GIVEN REQUEST: Below are several entries. Transcribe exactly those lines that fall from the one with "5. More parts follow." through the one with "build_ground()", end lines included.

_ _ _ _ _

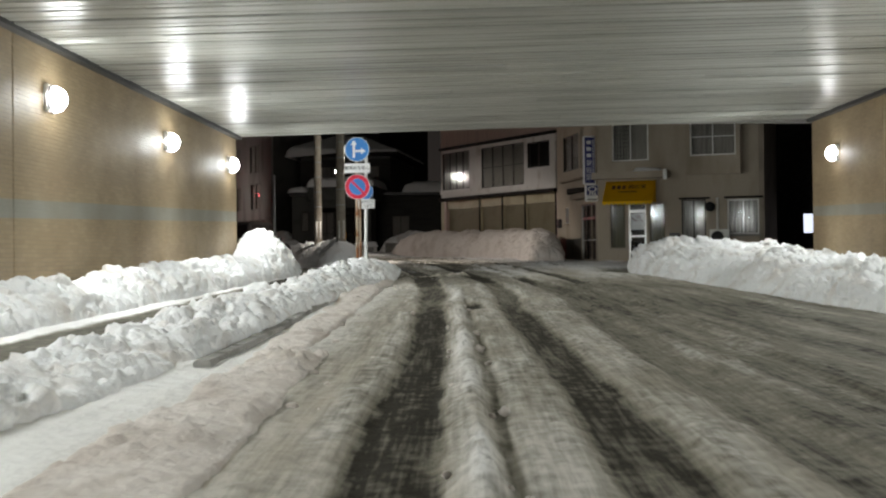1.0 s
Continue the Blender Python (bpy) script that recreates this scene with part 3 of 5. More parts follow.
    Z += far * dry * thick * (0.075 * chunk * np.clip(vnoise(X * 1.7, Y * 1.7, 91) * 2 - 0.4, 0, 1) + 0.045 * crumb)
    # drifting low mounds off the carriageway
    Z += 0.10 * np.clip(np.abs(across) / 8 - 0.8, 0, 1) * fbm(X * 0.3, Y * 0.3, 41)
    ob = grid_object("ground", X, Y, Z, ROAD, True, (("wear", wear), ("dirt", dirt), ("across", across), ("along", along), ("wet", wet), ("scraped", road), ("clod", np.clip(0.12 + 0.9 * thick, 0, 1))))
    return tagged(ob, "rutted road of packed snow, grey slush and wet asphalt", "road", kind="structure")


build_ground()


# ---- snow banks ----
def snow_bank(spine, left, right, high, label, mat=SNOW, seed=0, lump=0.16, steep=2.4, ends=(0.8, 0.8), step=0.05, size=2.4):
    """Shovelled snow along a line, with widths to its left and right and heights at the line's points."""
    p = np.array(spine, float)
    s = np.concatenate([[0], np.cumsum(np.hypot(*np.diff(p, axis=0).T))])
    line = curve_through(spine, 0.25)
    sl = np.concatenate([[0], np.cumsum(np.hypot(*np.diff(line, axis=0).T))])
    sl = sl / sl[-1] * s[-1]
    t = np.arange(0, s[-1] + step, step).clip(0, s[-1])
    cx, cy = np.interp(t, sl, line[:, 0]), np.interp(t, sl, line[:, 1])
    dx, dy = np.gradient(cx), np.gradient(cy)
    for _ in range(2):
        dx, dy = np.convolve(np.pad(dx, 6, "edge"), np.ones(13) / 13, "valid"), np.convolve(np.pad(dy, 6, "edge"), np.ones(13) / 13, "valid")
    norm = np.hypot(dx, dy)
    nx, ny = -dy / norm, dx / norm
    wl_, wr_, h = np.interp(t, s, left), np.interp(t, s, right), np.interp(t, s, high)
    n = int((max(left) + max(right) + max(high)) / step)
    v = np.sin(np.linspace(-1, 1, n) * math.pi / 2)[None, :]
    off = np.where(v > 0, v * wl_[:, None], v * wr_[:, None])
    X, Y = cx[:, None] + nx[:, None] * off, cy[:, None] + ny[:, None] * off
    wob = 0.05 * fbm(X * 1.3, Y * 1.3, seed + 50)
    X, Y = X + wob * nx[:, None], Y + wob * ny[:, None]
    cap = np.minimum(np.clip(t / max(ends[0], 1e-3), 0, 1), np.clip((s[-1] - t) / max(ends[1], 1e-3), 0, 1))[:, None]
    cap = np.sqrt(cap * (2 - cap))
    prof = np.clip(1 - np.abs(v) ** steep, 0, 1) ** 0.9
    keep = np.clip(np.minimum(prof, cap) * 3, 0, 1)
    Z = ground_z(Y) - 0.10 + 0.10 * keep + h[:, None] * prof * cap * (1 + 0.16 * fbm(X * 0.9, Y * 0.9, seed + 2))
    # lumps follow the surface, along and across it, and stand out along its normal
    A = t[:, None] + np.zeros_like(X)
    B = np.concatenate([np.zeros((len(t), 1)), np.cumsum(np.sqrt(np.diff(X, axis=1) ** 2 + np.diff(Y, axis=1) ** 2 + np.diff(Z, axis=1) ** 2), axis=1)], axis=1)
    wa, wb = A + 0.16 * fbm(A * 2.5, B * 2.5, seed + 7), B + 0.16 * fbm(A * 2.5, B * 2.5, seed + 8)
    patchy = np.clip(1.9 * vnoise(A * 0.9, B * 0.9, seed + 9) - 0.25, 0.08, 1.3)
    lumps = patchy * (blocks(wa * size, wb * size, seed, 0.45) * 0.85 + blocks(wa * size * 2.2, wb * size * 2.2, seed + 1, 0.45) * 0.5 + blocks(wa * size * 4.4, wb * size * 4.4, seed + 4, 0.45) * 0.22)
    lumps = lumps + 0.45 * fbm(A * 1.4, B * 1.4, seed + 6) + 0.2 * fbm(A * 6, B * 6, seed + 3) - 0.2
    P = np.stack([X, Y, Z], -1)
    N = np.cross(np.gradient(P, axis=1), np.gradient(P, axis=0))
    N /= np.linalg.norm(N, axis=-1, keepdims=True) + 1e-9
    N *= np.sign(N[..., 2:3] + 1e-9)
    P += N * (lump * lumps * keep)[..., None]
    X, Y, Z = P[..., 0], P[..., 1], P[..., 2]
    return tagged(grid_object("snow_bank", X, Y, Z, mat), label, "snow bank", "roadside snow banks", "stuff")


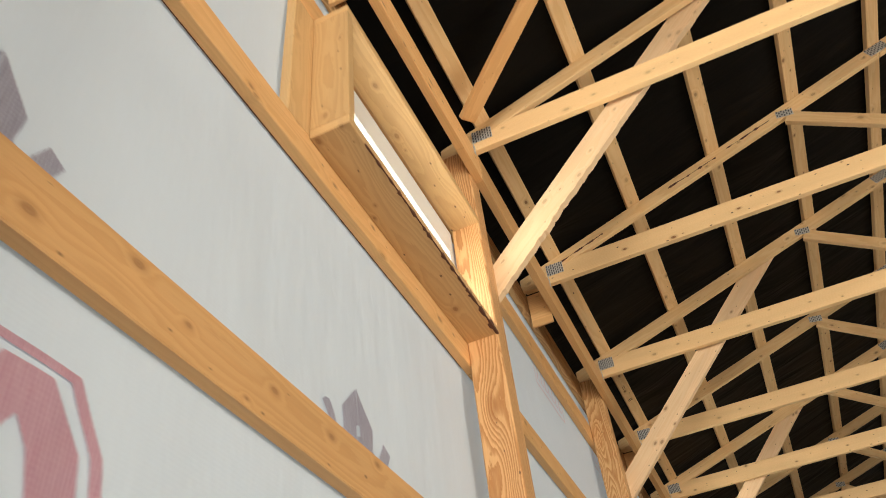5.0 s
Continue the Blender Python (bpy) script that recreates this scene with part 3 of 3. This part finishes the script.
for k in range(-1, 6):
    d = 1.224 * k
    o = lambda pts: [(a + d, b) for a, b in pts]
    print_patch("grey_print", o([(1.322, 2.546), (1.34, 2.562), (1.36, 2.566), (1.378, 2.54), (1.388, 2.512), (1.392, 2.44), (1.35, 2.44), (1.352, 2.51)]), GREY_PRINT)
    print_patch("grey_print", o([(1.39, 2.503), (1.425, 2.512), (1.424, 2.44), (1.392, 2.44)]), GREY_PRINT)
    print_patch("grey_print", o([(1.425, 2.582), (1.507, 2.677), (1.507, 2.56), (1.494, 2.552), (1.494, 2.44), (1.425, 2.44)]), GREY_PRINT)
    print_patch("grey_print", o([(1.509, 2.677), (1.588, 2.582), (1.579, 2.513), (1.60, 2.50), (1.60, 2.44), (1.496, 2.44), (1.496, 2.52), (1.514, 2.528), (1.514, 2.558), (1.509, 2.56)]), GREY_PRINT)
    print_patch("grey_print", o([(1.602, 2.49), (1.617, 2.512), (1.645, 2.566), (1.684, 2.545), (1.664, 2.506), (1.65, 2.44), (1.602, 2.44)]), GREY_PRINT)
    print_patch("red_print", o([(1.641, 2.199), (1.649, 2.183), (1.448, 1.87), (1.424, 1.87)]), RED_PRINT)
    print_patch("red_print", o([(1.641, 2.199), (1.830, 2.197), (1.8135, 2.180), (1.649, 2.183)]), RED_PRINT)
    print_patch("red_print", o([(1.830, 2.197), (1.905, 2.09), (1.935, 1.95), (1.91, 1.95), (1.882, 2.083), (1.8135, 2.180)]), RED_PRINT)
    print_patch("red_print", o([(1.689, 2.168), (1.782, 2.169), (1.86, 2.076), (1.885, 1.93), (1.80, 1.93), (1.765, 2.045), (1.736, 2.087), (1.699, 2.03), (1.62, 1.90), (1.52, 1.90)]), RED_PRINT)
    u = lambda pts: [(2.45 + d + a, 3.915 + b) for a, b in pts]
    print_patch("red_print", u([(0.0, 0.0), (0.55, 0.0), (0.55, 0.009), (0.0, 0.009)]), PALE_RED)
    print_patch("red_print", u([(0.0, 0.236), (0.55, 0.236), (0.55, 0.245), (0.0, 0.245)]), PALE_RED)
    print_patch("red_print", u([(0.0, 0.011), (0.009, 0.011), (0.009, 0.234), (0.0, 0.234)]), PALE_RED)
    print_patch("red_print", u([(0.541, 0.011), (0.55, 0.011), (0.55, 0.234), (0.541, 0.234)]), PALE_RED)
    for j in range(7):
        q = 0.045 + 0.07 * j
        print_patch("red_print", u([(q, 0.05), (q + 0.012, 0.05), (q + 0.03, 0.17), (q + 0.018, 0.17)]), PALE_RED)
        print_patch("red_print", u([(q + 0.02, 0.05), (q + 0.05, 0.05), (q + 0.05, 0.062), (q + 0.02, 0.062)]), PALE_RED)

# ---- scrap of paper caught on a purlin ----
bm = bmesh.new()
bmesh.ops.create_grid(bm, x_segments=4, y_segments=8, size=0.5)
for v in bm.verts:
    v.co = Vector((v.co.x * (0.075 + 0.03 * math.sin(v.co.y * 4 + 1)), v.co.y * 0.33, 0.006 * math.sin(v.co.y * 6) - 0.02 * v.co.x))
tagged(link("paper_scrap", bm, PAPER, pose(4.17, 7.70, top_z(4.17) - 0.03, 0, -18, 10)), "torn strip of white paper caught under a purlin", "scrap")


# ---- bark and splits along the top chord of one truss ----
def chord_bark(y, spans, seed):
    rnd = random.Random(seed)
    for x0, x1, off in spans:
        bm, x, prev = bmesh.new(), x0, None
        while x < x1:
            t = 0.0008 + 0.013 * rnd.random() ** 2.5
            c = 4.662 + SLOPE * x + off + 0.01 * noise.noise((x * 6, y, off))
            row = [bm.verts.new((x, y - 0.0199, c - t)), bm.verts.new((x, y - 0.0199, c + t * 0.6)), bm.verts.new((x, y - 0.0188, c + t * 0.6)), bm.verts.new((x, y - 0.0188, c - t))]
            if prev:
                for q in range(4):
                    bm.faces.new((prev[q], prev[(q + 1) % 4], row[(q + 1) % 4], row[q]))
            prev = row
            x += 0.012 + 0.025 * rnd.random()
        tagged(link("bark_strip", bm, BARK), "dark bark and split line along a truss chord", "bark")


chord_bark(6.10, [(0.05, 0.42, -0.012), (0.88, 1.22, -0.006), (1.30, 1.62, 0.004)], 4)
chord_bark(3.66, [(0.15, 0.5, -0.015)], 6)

_ _ _ _ _

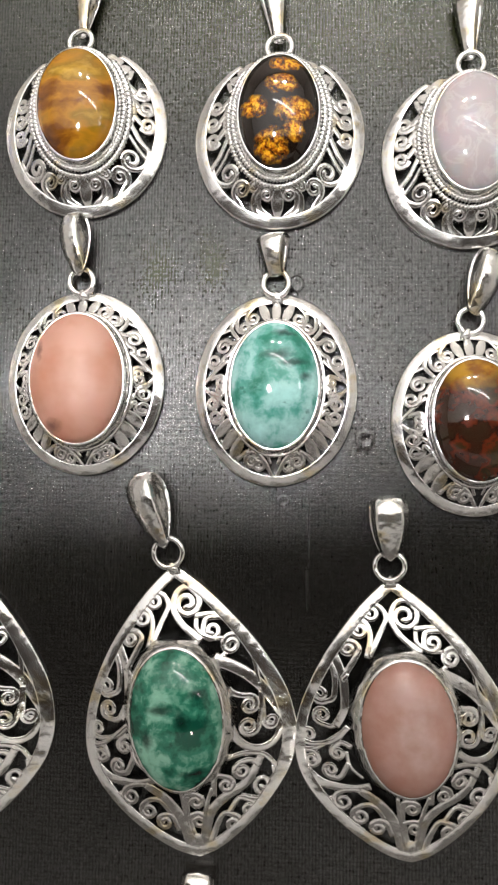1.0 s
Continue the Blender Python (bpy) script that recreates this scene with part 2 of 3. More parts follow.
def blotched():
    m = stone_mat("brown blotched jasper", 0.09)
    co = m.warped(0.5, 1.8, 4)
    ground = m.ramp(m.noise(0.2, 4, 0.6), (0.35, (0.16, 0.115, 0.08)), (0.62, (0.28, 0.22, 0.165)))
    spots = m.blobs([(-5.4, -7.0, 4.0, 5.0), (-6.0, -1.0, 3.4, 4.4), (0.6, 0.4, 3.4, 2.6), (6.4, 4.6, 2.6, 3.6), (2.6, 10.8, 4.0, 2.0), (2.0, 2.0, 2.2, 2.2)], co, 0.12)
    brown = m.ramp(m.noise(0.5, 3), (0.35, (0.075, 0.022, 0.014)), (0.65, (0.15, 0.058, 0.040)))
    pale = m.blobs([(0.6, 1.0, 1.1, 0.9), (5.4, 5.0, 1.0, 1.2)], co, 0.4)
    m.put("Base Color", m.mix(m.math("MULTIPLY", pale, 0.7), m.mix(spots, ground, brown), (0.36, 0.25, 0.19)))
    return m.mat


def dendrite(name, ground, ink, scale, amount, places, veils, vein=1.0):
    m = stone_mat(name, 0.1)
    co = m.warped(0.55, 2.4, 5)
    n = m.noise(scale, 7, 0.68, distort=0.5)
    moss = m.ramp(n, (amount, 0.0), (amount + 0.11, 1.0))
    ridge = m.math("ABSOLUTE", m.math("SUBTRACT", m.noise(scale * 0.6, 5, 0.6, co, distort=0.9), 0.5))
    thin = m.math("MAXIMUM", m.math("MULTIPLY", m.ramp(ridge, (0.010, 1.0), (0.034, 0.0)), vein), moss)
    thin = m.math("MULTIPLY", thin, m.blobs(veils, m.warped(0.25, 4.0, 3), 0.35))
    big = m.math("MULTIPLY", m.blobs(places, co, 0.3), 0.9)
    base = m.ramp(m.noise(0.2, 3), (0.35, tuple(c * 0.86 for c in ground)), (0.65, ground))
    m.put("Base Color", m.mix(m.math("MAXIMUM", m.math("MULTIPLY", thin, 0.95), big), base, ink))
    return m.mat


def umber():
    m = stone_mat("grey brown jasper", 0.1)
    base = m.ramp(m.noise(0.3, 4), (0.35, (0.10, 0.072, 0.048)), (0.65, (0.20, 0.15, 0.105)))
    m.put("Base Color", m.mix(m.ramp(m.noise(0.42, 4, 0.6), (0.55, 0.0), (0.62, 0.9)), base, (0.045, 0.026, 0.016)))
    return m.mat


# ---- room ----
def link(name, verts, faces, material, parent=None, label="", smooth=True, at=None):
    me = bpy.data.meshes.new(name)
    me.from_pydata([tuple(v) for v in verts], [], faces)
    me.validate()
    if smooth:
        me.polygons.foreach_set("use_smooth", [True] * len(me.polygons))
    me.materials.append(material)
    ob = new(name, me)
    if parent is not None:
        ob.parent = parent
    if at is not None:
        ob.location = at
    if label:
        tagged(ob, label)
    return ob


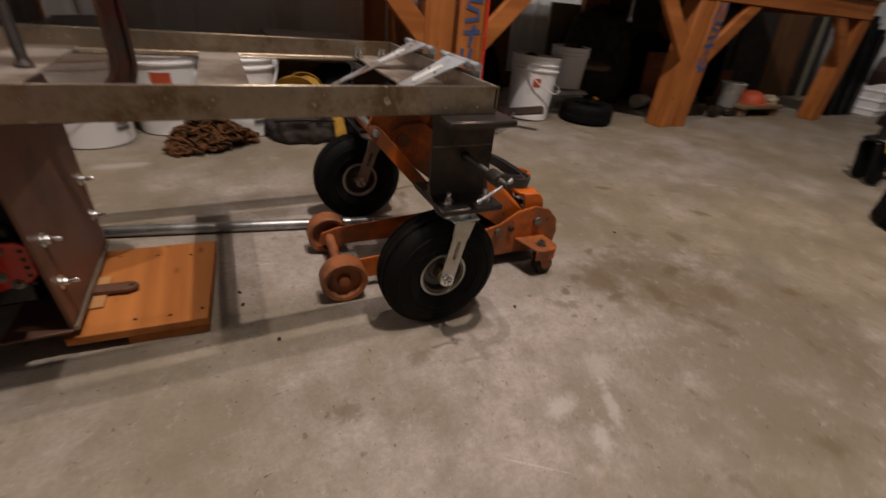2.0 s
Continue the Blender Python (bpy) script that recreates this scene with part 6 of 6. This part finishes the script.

_ _ _ _ _

RESULT OF THE EXERCISE:
Continue the Blender Python (bpy) script that recreates this scene with part 3 of 5. More parts follow.
    Z += far * dry * thick * (0.075 * chunk * np.clip(vnoise(X * 1.7, Y * 1.7, 91) * 2 - 0.4, 0, 1) + 0.045 * crumb)
    # drifting low mounds off the carriageway
    Z += 0.10 * np.clip(np.abs(across) / 8 - 0.8, 0, 1) * fbm(X * 0.3, Y * 0.3, 41)
    ob = grid_object("ground", X, Y, Z, ROAD, True, (("wear", wear), ("dirt", dirt), ("across", across), ("along", along), ("wet", wet), ("scraped", road), ("clod", np.clip(0.12 + 0.9 * thick, 0, 1))))
    return tagged(ob, "rutted road of packed snow, grey slush and wet asphalt", "road", kind="structure")


build_ground()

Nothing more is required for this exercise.